Dinner:  August 20, 2009

My week has gotten unexpectedly crazy, and between the heat and trying to fit 28 hours worth of stuff into 24 hour days, I haven’t been feeling particularly inspired. Our pantry was a bit bare until Mike took my list and did an emergency re-stocking run today, but that wasn’t much help to us last night.

I did, however, have half a package of bucatini and some canned San Marzanos to work with. I also over-bought on zucchini last week, and luckily the last one standing was still in good enough shape to go into our dinner. I softened up a mess of chopped onion in some olive oil, added a couple of sliced garlic cloves and one little fresh red chile pepper (thinly sliced) from a mixed basket that was lingering in the crisper, and when the chile and garlic were fragrant I added the tomatoes and their juices. A little salt, a good squish with a masher to crush the tomatoes, a splash of wine, then I left it to reduce. I added the diced zucchini and cooked it just briefly so it retained some crunch, then tossed in my cooked pasta and a bit of grated pecorino. Not my most creative supper, but it was quick and tasty, and some nights that’s enough.

Summer Layers

I have been battling a dreadful summer cold for nearly a week now, and the comedy of errors that was my Monday didn’t help matters at all. Rhode Island still celebrates V-J day, and because of the holiday the buses were running on a holiday schedule. There was another bus line that could get me to my train on time, but I reached the bottom of the very steep hill we live on just in time to see it whizzing by.

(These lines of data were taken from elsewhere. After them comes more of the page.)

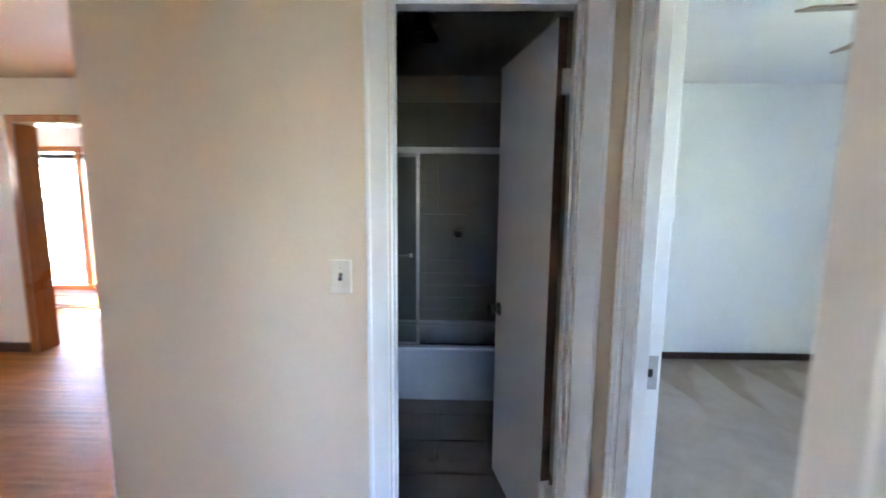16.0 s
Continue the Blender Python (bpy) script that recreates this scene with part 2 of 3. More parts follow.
# One oak under different light: dark copy for hall, golden copy for bright rooms
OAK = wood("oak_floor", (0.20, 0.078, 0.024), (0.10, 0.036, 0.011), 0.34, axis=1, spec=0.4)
OAK_LIT = wood("lit_oak_floor", (0.50, 0.215, 0.055), (0.27, 0.10, 0.022), 0.5, axis=1, spec=0.15)
OAK_JOINT = plastic("dark_floor_gap", (0.035, 0.018, 0.01), 0.7)
DARK_WOOD = wood("dark_stained_baseboard", (0.11, 0.052, 0.032), (0.045, 0.02, 0.013), 0.35, axis=0, per_object=False)
CASING_WOOD = wood("varnished_casing", (0.50, 0.20, 0.06), (0.26, 0.085, 0.022), 0.3, axis=2, per_object=False, coat=0.3)
CHROME = metal("satin_chrome", (0.62, 0.62, 0.63), 0.22)
ZINC = metal("worn_zinc", (0.50, 0.50, 0.51), 0.42)
BRASS = metal("worn_brass", (0.50, 0.40, 0.22), 0.35)
BRONZE = plastic("dark_bronze_aluminium", (0.018, 0.018, 0.02), 0.6)
BLIND = plastic("dark_blind", (0.035, 0.026, 0.024), 0.45)
PLATE = plastic("white_plastic", (0.84, 0.84, 0.82), 0.35)
ALMOND = plastic("almond_plastic", (0.66, 0.60, 0.50), 0.4)
IVORY = plastic("ivory_plastic", (0.82, 0.74, 0.65), 0.4)
BLACK = plastic("black_plastic", (0.012, 0.012, 0.013), 0.4)
SLOT = plastic("dark_slot", (0.02, 0.02, 0.02), 0.8)
PORCELAIN = plastic("white_enamel", (0.60, 0.62, 0.65), 0.3)
FROST = plastic("frosted_lamp_glass", (0.78, 0.80, 0.78), 0.3)
TILE_FLOOR = paint("grey_floor_tile", (0.25, 0.205, 0.175), 0.3, grain=30, mottle=0.55, scuffs=0.5)
# Wall tile and grout darkened too, as in an unlit room
TILE_WALL = paint("dimmed_glazed_tile", (0.30, 0.285, 0.25), 0.4, grain=12, relief=0.05, mottle=0.1)
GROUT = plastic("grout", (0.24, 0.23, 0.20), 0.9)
BLADE = wood("fan_blade_wood", (0.30, 0.20, 0.12), (0.13, 0.075, 0.045), 0.35, axis=0, per_object=True)
GLASS = glass("window_glass")
# Sunroom glass, tinted only to dim the overbright view outside
VIEW_DIMMER = glass("view_dimming_glass", tint=(0.74, 0.76, 0.80))
SCREEN = glass("insect_screen", haze=0.4)
SHOWER_GLASS = glass("shower_glass", tint=(0.62, 0.68, 0.66), haze=0.08)
BARK = wood("bark", (0.34, 0.30, 0.25), (0.18, 0.15, 0.12), 0.9, axis=2, per_object=False)
LEAF = leaves("sunlit_leaves", (0.17, 0.22, 0.11), (0.075, 0.115, 0.06))
LEAF_BLUE = leaves("grey_green_leaves", (0.17, 0.22, 0.16), (0.08, 0.12, 0.09))
SCRATCH = plastic("dark_scratch", (0.47, 0.46, 0.43), 0.7)
FAINT = plastic("faint_scratch", (0.65, 0.64, 0.60), 0.7)
# Grey that paints shade into panel joints and the switch gap
GAP = plastic("shaded_joint_grey", (0.48, 0.475, 0.48), 0.9)
PATCH = paint("patched_paint", (0.755, 0.73, 0.73), 0.6)

m, nt, b = material("lawn")
g1 = noise_tex(nt, 0.5, 5)
g2 = noise_tex(nt, 25, 4)
c1 = ramp(nt, g1, [(0.35, (0.22, 0.27, 0.13)), (0.65, (0.37, 0.40, 0.25))])
nt.links.new(mix(nt, 0.4, c1, ramp(nt, g2, [(0.3, (0.16, 0.20, 0.08)), (0.7, (0.41, 0.43, 0.28))])), b.inputs["Base Color"])
b.inputs["Roughness"].default_value = 0.95
bump(nt, b, g2, 0.6, 0.03)
LAWN = m
PAVING = paint("pink_concrete", (0.57, 0.42, 0.40), 0.85, grain=40, relief=0.4, mottle=0.2, scuffs=0.15)


# ---- mesh helpers ----
def put(bm, lo, hi, bevel=0.0):
    """Adds a box, with softened edges, to a bmesh."""
    r = bmesh.ops.create_cube(bm, size=1.0)
    vs = r["verts"]
    for v in vs:
        v.co = Vector([lo[i] + (v.co[i] + 0.5) * (hi[i] - lo[i]) for i in range(3)])
    if bevel:
        es = list({e for v in vs for e in v.link_edges})
        bmesh.ops.bevel(bm, geom=es, offset=bevel, segments=1, affect="EDGES", profile=0.5)
    return bm


def boxes(*items, bevel=0.0):
    bm = bmesh.new()
    for lo, hi in items:
        put(bm, lo, hi, bevel)
    return bm


def lathe(profile, steps=32, m=None):
    """Turns a profile of (radius, height) round z."""
    bm = bmesh.new()
    rings = []
    for r, z in profile:
        if r < 1e-6:
            rings.append([bm.verts.new((0, 0, z))])
        else:
            rings.append([bm.verts.new((r * math.cos(2 * math.pi * i / steps), r * math.sin(2 * math.pi * i / steps), z)) for i in range(steps)])
    for a, c in zip(rings, rings[1:]):
        for i in range(steps):
            j = (i + 1) % steps
            if len(a) == 1 and len(c) == 1:
                continue
            if len(a) == 1:
                bm.faces.new((a[0], c[i], c[j]))
            elif len(c) == 1:
                bm.faces.new((a[i], a[j], c[0]))
            else:
                bm.faces.new((a[i], a[j], c[j], c[i]))
    bmesh.ops.recalc_face_normals(bm, faces=bm.faces)
    for f in bm.faces:
        f.smooth = True
    if m is not None:
        bm.transform(m)
    return bm


def tube(points, radius, steps=12):
    """A round bar through points."""
    bm = bmesh.new()
    pts = [Vector(p) for p in points]
    rings = []
    for i, p in enumerate(pts):
        d = (pts[min(i + 1, len(pts) - 1)] - pts[max(i - 1, 0)]).normalized()
        q = d.to_track_quat("Z", "Y")
        r = radius[i] if isinstance(radius, (list, tuple)) else radius
        rings.append([bm.verts.new(p + q @ Vector((r * math.cos(2 * math.pi * k / steps), r * math.sin(2 * math.pi * k / steps), 0))) for k in range(steps)])
    for a, c in zip(rings, rings[1:]):
        for k in range(steps):
            bm.faces.new((a[k], a[(k + 1) % steps], c[(k + 1) % steps], c[k])).smooth = True
    bm.faces.new(rings[0][::-1])
    bm.faces.new(rings[-1])
    bmesh.ops.recalc_face_normals(bm, faces=bm.faces)
    return bm


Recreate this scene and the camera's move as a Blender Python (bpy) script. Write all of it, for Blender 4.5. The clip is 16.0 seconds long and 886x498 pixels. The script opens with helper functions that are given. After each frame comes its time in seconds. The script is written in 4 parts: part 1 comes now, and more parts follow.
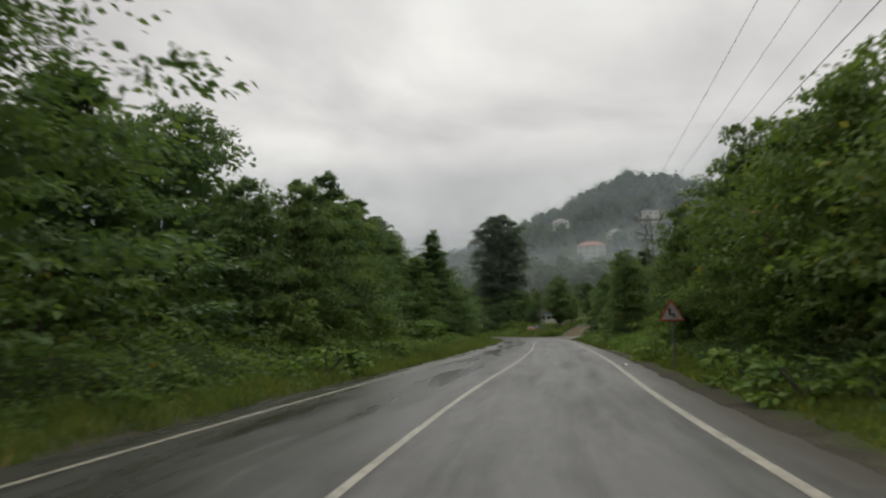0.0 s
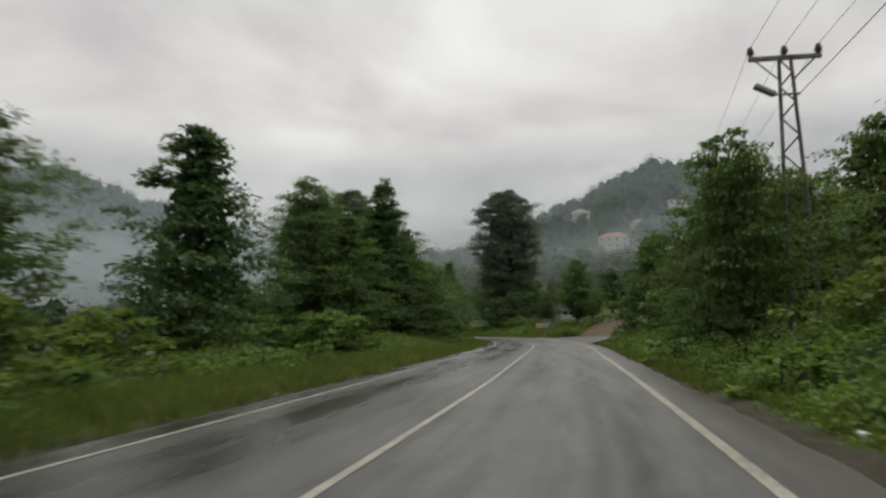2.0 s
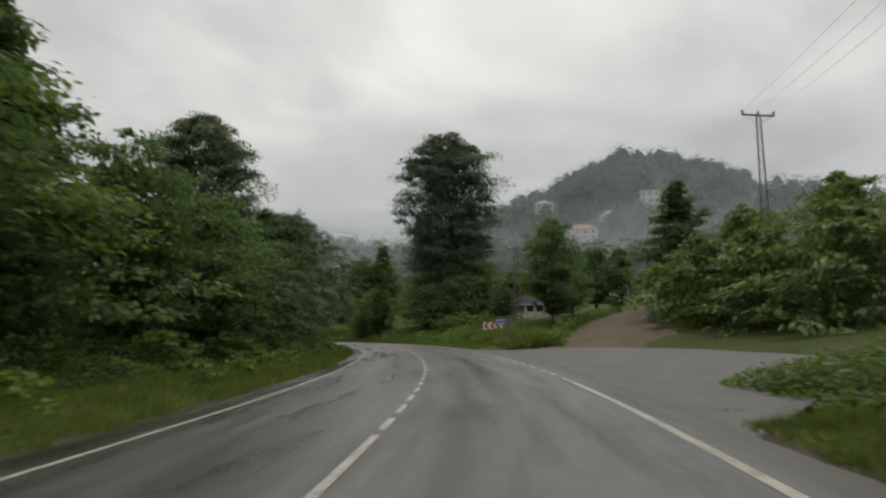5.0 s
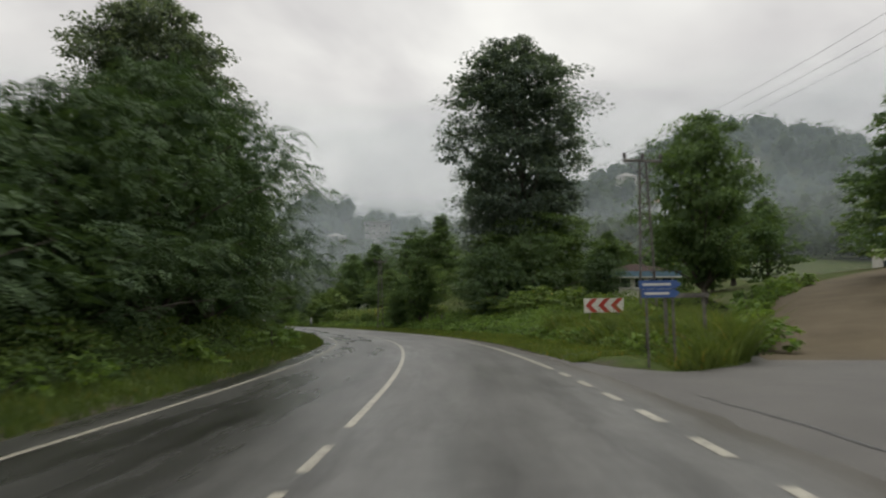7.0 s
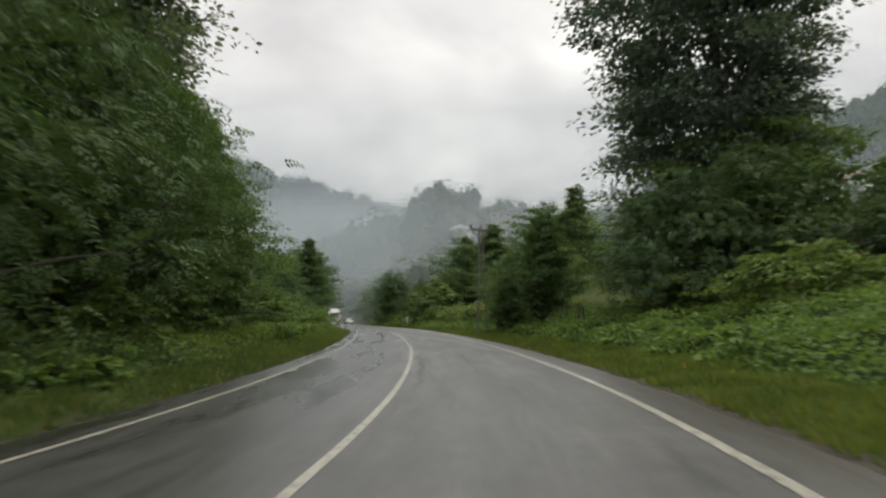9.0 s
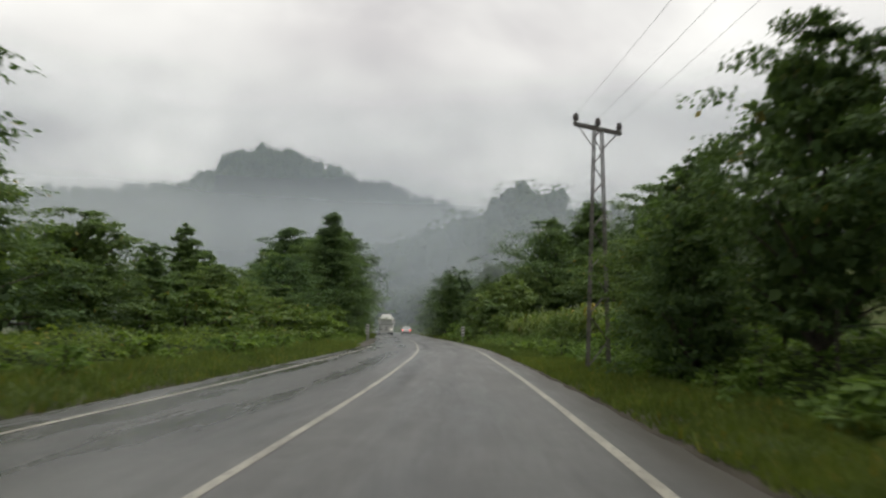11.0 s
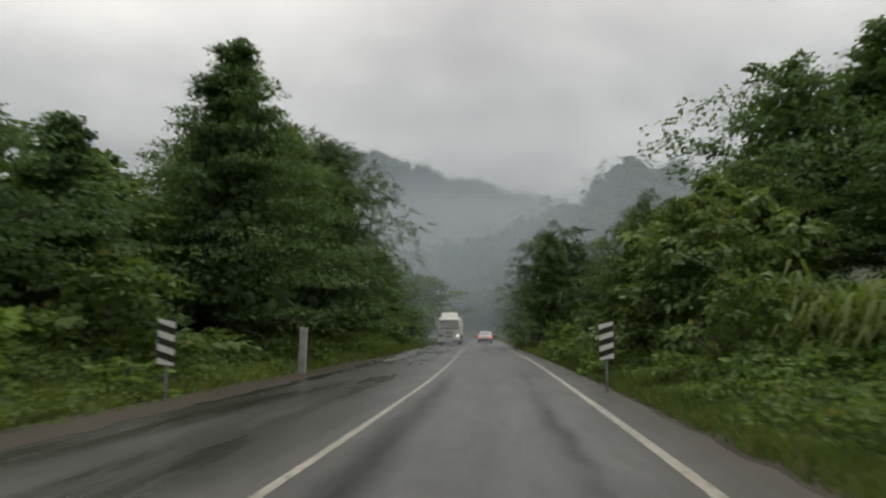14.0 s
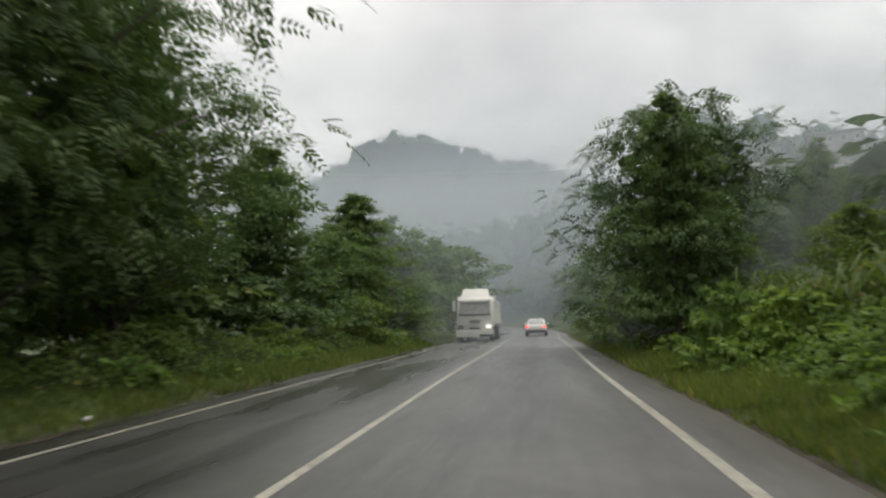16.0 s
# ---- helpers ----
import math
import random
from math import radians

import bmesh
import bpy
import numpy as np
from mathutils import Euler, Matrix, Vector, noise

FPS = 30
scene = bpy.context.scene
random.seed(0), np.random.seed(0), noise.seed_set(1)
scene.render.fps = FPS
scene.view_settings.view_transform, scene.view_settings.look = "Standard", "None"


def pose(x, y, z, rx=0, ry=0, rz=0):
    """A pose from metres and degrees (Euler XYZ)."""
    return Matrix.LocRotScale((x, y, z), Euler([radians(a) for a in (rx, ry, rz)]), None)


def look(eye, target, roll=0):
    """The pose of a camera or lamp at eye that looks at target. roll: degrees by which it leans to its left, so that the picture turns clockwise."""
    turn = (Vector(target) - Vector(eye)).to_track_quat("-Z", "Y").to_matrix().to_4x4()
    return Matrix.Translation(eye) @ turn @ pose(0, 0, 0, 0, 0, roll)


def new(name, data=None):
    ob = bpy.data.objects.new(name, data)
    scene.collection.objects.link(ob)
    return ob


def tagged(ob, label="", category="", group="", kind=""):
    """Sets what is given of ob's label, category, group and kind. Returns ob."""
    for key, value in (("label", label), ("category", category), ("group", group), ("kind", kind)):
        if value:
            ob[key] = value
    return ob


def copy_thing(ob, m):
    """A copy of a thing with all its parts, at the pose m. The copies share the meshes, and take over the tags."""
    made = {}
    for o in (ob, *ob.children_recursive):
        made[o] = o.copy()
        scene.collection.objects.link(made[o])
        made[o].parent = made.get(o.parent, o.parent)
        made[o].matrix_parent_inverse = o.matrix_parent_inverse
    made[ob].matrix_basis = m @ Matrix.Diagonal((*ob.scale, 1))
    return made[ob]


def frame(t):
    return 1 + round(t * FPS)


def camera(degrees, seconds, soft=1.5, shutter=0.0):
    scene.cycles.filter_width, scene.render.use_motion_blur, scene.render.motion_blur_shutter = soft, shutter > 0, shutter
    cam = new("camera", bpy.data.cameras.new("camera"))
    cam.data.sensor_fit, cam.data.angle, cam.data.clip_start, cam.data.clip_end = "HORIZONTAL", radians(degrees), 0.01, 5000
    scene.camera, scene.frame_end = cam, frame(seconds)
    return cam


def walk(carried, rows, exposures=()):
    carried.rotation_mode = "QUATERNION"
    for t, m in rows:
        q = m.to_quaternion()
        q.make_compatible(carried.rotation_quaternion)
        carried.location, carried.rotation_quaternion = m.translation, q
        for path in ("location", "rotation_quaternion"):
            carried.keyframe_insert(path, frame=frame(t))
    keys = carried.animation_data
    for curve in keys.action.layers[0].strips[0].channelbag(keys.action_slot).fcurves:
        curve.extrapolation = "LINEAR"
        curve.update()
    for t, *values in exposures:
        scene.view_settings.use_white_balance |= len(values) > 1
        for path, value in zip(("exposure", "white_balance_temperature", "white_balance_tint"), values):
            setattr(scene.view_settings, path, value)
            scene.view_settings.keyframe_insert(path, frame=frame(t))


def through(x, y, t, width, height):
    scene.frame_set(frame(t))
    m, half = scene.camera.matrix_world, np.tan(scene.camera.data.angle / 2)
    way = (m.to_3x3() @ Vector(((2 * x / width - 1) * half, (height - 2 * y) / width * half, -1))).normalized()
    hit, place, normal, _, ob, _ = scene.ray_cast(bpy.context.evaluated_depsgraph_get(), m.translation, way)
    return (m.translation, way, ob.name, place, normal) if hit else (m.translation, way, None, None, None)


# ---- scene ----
# ------------------------------------------------------------- camera and walk
cam = camera(64.8, 16.0, soft=2.25, shutter=0.32)
PATH = [
    (0.0, -0.00, -0.00, 1.25, 96.79, 1.22, 9.53),
    (0.5, 0.12, 7.16, 1.25, 97.23, 1.36, 11.30),
    (1.0, 0.13, 14.46, 1.25, 96.69, 2.71, 12.57),
    (1.5, 0.38, 22.07, 1.25, 96.35, 1.48, 11.72),
    (2.0, 0.34, 29.96, 1.25, 96.66, 1.25, 11.18),
    (2.5, 0.37, 37.81, 1.25, 97.48, 0.66, 8.48),
    (3.0, 0.04, 45.63, 1.25, 97.62, -0.60, 8.92),
    (3.5, -0.31, 53.41, 1.25, 97.63, -0.14, 7.81),
    (4.0, -0.50, 61.08, 1.25, 97.10, 0.57, 6.92),
    (4.5, -0.93, 68.77, 1.25, 96.90, 0.84, 7.02),
    (5.0, -1.41, 76.46, 1.25, 96.76, 0.95, 7.97),
    (5.5, -2.05, 84.09, 1.25, 96.65, 0.95, 9.37),
    (6.0, -2.87, 91.60, 1.25, 96.50, 0.90, 10.87),
    (6.5, -3.88, 98.93, 1.25, 96.26, 0.85, 12.07),
    (7.0, -4.98, 106.16, 1.25, 95.63, 0.78, 13.94),
    (7.5, -6.33, 113.21, 1.25, 96.19, 0.78, 16.01),
    (8.0, -7.88, 120.18, 1.25, 95.91, 1.28, 19.80),
    (8.5, -9.76, 127.21, 1.25, 96.64, 1.13, 22.20),
    (9.0, -12.01, 134.23, 1.25, 95.65, 0.84, 24.99),
    (9.5, -14.68, 141.17, 1.25, 95.76, -0.06, 26.73),
    (10.0, -17.59, 148.06, 1.25, 96.06, -1.02, 28.17),
    (10.5, -20.67, 154.88, 1.25, 96.27, -1.32, 29.48),
    (11.0, -24.07, 161.57, 1.25, 96.53, -1.35, 31.58),
    (11.5, -27.69, 168.17, 1.25, 96.75, -1.19, 33.90),
    (12.0, -31.48, 174.70, 1.25, 96.85, -0.92, 35.85),
    (12.5, -35.35, 181.19, 1.25, 96.72, -0.65, 36.86),
    (13.0, -39.24, 187.67, 1.25, 96.20, -0.14, 37.53),
    (13.5, -43.29, 194.03, 1.25, 96.21, 0.17, 38.41),
    (14.0, -47.40, 200.26, 1.25, 96.87, -0.07, 39.73),
    (14.5, -51.60, 206.45, 1.25, 96.73, -0.51, 41.20),
    (15.0, -55.86, 212.59, 1.25, 95.73, 0.59, 42.39),
    (15.5, -60.24, 218.68, 1.25, 95.21, 1.14, 44.19),
    (16.0, -64.67, 224.75, 1.25, 96.06, 1.20, 44.41),
]
# the clip's camera opens up where dark woods fill the view
EXPOSURES = [(0.0, 0.30), (4.0, 0.27), (6.5, 0.36), (7.2, 0.44), (8.0, 0.64), (9.0, 0.68), (10.0, 0.66), (11.3, 0.48), (12.5, 0.33), (13.5, 0.33), (14.2, 0.42), (15.0, 0.86), (16.0, 0.84)]
walk(cam, [(t, pose(*row)) for t, *row in PATH], [(t, e, 6600, 8.5 if t < 12 else 9.7) for t, e in EXPOSURES])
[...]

A sticky mile and a half later, I was at the train station, too late for my usual train but just in the nick of time to board the next commuter rail train. I arrived in Boston, trudged through the thick air to my building, and was greeted at my desk by stacks and stacks of files, all demanding my attention. I kept my head down, focused, and made a sizable dent in my backlog by the end of the day, then headed back to South Station, dreaming of home.

I’ll spare you details of the chaotic mess that my evening commute turned into, but suffice it to say that by the time I walked into the kitchen, only comfort food would do – comfort food, and the bottle of Domaine Tempier Bandol rose that had been chilling for days, awaiting the day that my sense of smell and my taste buds returned to normal.

Dinner:  August 10, 2009

So despite the heat, I turned on the oven and got to work on this summer vegetable gratin. I built many layers of colorful vegetables – thin coins of zucchini and blue potato, ripe red tomato, shaved fennel and sliced eggplant. I spread a garlicky opal basil pesto between each layer, covered the top of my baking dish (I used a loaf pan) loosely with foil, and slid it onto a baking sheet.

After about 30 minutes in a 400 degree oven, I removed the foil and added a mixture of fresh breadcrumbs, grated parmesan, and provencal herbs to the top. It went back into the oven until the topping was golden brown, then I pulled it out of the oven and let it rest briefly before slicing it up to serve. With a little arugula salad and that stunning rose, this meal was just what the doctor ordered.